TASK
All of the material below is to be restated word for word, apart from the pictures.

══════════

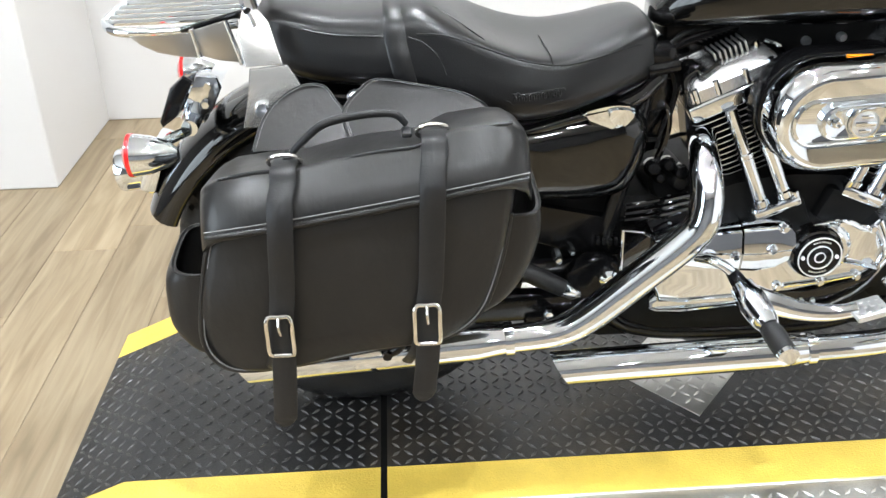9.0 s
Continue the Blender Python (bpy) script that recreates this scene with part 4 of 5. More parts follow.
    for k in (-1, 1):
        a0, a1 = cyl_point(lean, 0.118 + up_s, base_p + k * 0.021, -0.125), cyl_point(lean, 0.308, base_p - 0.004 + k * 0.019, -0.118)
        bm = bmesh.new()
        d = (a1 - a0)
        tube(bm, [a0, a0 + d * 0.06, a0 + d * 0.07, a0 + d * 0.5, a0 + d * 0.51, a0 + d * 0.55, a0 + d * 0.56, a1], [0.0155, 0.0155, 0.0125, 0.0125, 0.014, 0.014, 0.011, 0.011], 16, smooth=False)
        part("pushrod_tube", bm, M_CHROME, bike, "chrome pushrod tube")
    bm = bmesh.new()
    box(bm, cyl_point(lean, 0.108 + up_s, base_p, -0.125), (0.082, 0.04, 0.018), 0.004, rot)
    tp = part("tappet_cover", bm, M_CHROME, bike, "chrome tappet cover")
    for p in (-0.036, 0.036):
        bm = bmesh.new()
        q = cyl_point(lean, 0.114 + up_s, base_p + p, -0.138)
        rod(bm, q, q + Vector((math.sin(radians(lean)), 0, math.cos(radians(lean)))) * 0.012, 0.006, 8)
        part("bolt", bm, M_CHROME, tp)
    bm = bmesh.new()
    box(bm, cyl_point(lean, 0.07 + up_s, base_p * 0.8, -0.11), (0.1, 0.05, 0.07), 0.01, rot)
    part("tappet_block", bm, M_MATTE, bike, "black tappet block")
# rear rocker ignition lead and front plug
pipe("plug_lead", [(0.56, -0.05, 0.71), (0.535, -0.07, 0.74), (0.56, -0.06, 0.79), (0.66, -0.02, 0.8)], 0.005, M_MATTE, "black plug lead", seg=8)
# cam cover: crisp flat panels
bm = bmesh.new()
cam_out = [(0.545, 0.41), (0.62, 0.43), (0.762, 0.43), (0.767, 0.466), (0.8, 0.478), (0.828, 0.485), (0.86, 0.483), (0.892, 0.466), (0.912, 0.485), (0.928, 0.462), (0.938, 0.431), (0.927, 0.388), (0.9, 0.372), (0.83, 0.352), (0.75, 0.347), (0.70, 0.335), (0.6, 0.33), (0.535, 0.336), (0.525, 0.38)]
plate(bm, cam_out, -0.158, -0.09, 0.006, 3)
cc = part("cam_cover", bm, M_CHROME, bike, "polished chrome cam cover", 30)


def panel(rows, prof):
    """A long panel: rows of (x, top, bottom), profile of (share from top to bottom, y)."""
    bm = bmesh.new()
    loft(bm, [[(x, y, zt + (zb - zt) * f) for f, y in prof] + [(x, -0.1, zb), (x, -0.1, zt)] for x, zt, zb in rows])
    return bm


SECT = [(0.0, -0.136), (0.06, -0.156), (0.14, -0.165), (0.5, -0.1745), (0.56, -0.175), (0.86, -0.17), (0.95, -0.162), (1.0, -0.15)]
part("sprocket_cover", panel([(0.52, 0.470, 0.425), (0.555, 0.477, 0.412), (0.61, 0.482, 0.402), (0.669, 0.486, 0.394)], SECT), M_CHROME, cc, "chrome sprocket cover", 25)
part("sprocket_cover", panel([(0.673, 0.486, 0.393), (0.70, 0.488, 0.39), (0.738, 0.489, 0.396), (0.757, 0.484, 0.408), (0.762, 0.474, 0.43)], SECT), M_CHROME, cc, "chrome sprocket cover", 25)
part("lower_cover", panel([(0.522, 0.342, 0.316), (0.535, 0.352, 0.304), (0.58, 0.355, 0.298), (0.645, 0.357, 0.304), (0.70, 0.356, 0.31), (0.715, 0.35, 0.318)],
     [(0.0, -0.135), (0.06, -0.148), (0.2, -0.156), (0.5, -0.16), (0.62, -0.159), (0.66, -0.154), (0.72, -0.156), (0.9, -0.146), (1.0, -0.13)]), M_CHROME, bike, "polished chrome lower case cover", 25)
lowband = part("lower_case", panel([(0.685, 0.36, 0.350), (0.75, 0.351, 0.324), (0.78, 0.349, 0.313), (0.805, 0.35, 0.308), (0.83, 0.353, 0.313), (0.86, 0.36, 0.325), (0.905, 0.375, 0.355), (0.93, 0.395, 0.39), (0.94, 0.42, 0.408)],
               [(0.0, -0.15), (0.1, -0.161), (0.5, -0.164), (0.9, -0.161), (1.0, -0.15)]), M_PAINT, bike, "gloss black lower edge of the case", 40)
bm = bmesh.new()
tube(bm, [(0.69, -0.163, 0.349), (0.755, -0.164, 0.323), (0.805, -0.164, 0.308), (0.86, -0.164, 0.325), (0.905, -0.163, 0.354), (0.945, -0.162, 0.416)], 0.0028, 8)
part("bright_edge", bm, M_CHROME, lowband, "chrome lower edge")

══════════

FULL OUTPUT
9.0 s
Continue the Blender Python (bpy) script that recreates this scene with part 4 of 5. More parts follow.
    for k in (-1, 1):
        a0, a1 = cyl_point(lean, 0.118 + up_s, base_p + k * 0.021, -0.125), cyl_point(lean, 0.308, base_p - 0.004 + k * 0.019, -0.118)
        bm = bmesh.new()
        d = (a1 - a0)
        tube(bm, [a0, a0 + d * 0.06, a0 + d * 0.07, a0 + d * 0.5, a0 + d * 0.51, a0 + d * 0.55, a0 + d * 0.56, a1], [0.0155, 0.0155, 0.0125, 0.0125, 0.014, 0.014, 0.011, 0.011], 16, smooth=False)
        part("pushrod_tube", bm, M_CHROME, bike, "chrome pushrod tube")
    bm = bmesh.new()
    box(bm, cyl_point(lean, 0.108 + up_s, base_p, -0.125), (0.082, 0.04, 0.018), 0.004, rot)
    tp = part("tappet_cover", bm, M_CHROME, bike, "chrome tappet cover")
    for p in (-0.036, 0.036):
        bm = bmesh.new()
        q = cyl_point(lean, 0.114 + up_s, base_p + p, -0.138)
        rod(bm, q, q + Vector((math.sin(radians(lean)), 0, math.cos(radians(lean)))) * 0.012, 0.006, 8)
        part("bolt", bm, M_CHROME, tp)
    bm = bmesh.new()
    box(bm, cyl_point(lean, 0.07 + up_s, base_p * 0.8, -0.11), (0.1, 0.05, 0.07), 0.01, rot)
    part("tappet_block", bm, M_MATTE, bike, "black tappet block")
# rear rocker ignition lead and front plug
pipe("plug_lead", [(0.56, -0.05, 0.71), (0.535, -0.07, 0.74), (0.56, -0.06, 0.79), (0.66, -0.02, 0.8)], 0.005, M_MATTE, "black plug lead", seg=8)
# cam cover: crisp flat panels
bm = bmesh.new()
cam_out = [(0.545, 0.41), (0.62, 0.43), (0.762, 0.43), (0.767, 0.466), (0.8, 0.478), (0.828, 0.485), (0.86, 0.483), (0.892, 0.466), (0.912, 0.485), (0.928, 0.462), (0.938, 0.431), (0.927, 0.388), (0.9, 0.372), (0.83, 0.352), (0.75, 0.347), (0.70, 0.335), (0.6, 0.33), (0.535, 0.336), (0.525, 0.38)]
plate(bm, cam_out, -0.158, -0.09, 0.006, 3)
cc = part("cam_cover", bm, M_CHROME, bike, "polished chrome cam cover", 30)


def panel(rows, prof):
    """A long panel: rows of (x, top, bottom), profile of (share from top to bottom, y)."""
    bm = bmesh.new()
    loft(bm, [[(x, y, zt + (zb - zt) * f) for f, y in prof] + [(x, -0.1, zb), (x, -0.1, zt)] for x, zt, zb in rows])
    return bm


SECT = [(0.0, -0.136), (0.06, -0.156), (0.14, -0.165), (0.5, -0.1745), (0.56, -0.175), (0.86, -0.17), (0.95, -0.162), (1.0, -0.15)]
part("sprocket_cover", panel([(0.52, 0.470, 0.425), (0.555, 0.477, 0.412), (0.61, 0.482, 0.402), (0.669, 0.486, 0.394)], SECT), M_CHROME, cc, "chrome sprocket cover", 25)
part("sprocket_cover", panel([(0.673, 0.486, 0.393), (0.70, 0.488, 0.39), (0.738, 0.489, 0.396), (0.757, 0.484, 0.408), (0.762, 0.474, 0.43)], SECT), M_CHROME, cc, "chrome sprocket cover", 25)
part("lower_cover", panel([(0.522, 0.342, 0.316), (0.535, 0.352, 0.304), (0.58, 0.355, 0.298), (0.645, 0.357, 0.304), (0.70, 0.356, 0.31), (0.715, 0.35, 0.318)],
     [(0.0, -0.135), (0.06, -0.148), (0.2, -0.156), (0.5, -0.16), (0.62, -0.159), (0.66, -0.154), (0.72, -0.156), (0.9, -0.146), (1.0, -0.13)]), M_CHROME, bike, "polished chrome lower case cover", 25)
lowband = part("lower_case", panel([(0.685, 0.36, 0.350), (0.75, 0.351, 0.324), (0.78, 0.349, 0.313), (0.805, 0.35, 0.308), (0.83, 0.353, 0.313), (0.86, 0.36, 0.325), (0.905, 0.375, 0.355), (0.93, 0.395, 0.39), (0.94, 0.42, 0.408)],
               [(0.0, -0.15), (0.1, -0.161), (0.5, -0.164), (0.9, -0.161), (1.0, -0.15)]), M_PAINT, bike, "gloss black lower edge of the case", 40)
bm = bmesh.new()
tube(bm, [(0.69, -0.163, 0.349), (0.755, -0.164, 0.323), (0.805, -0.164, 0.308), (0.86, -0.164, 0.325), (0.905, -0.163, 0.354), (0.945, -0.162, 0.416)], 0.0028, 8)
part("bright_edge", bm, M_CHROME, lowband, "chrome lower edge")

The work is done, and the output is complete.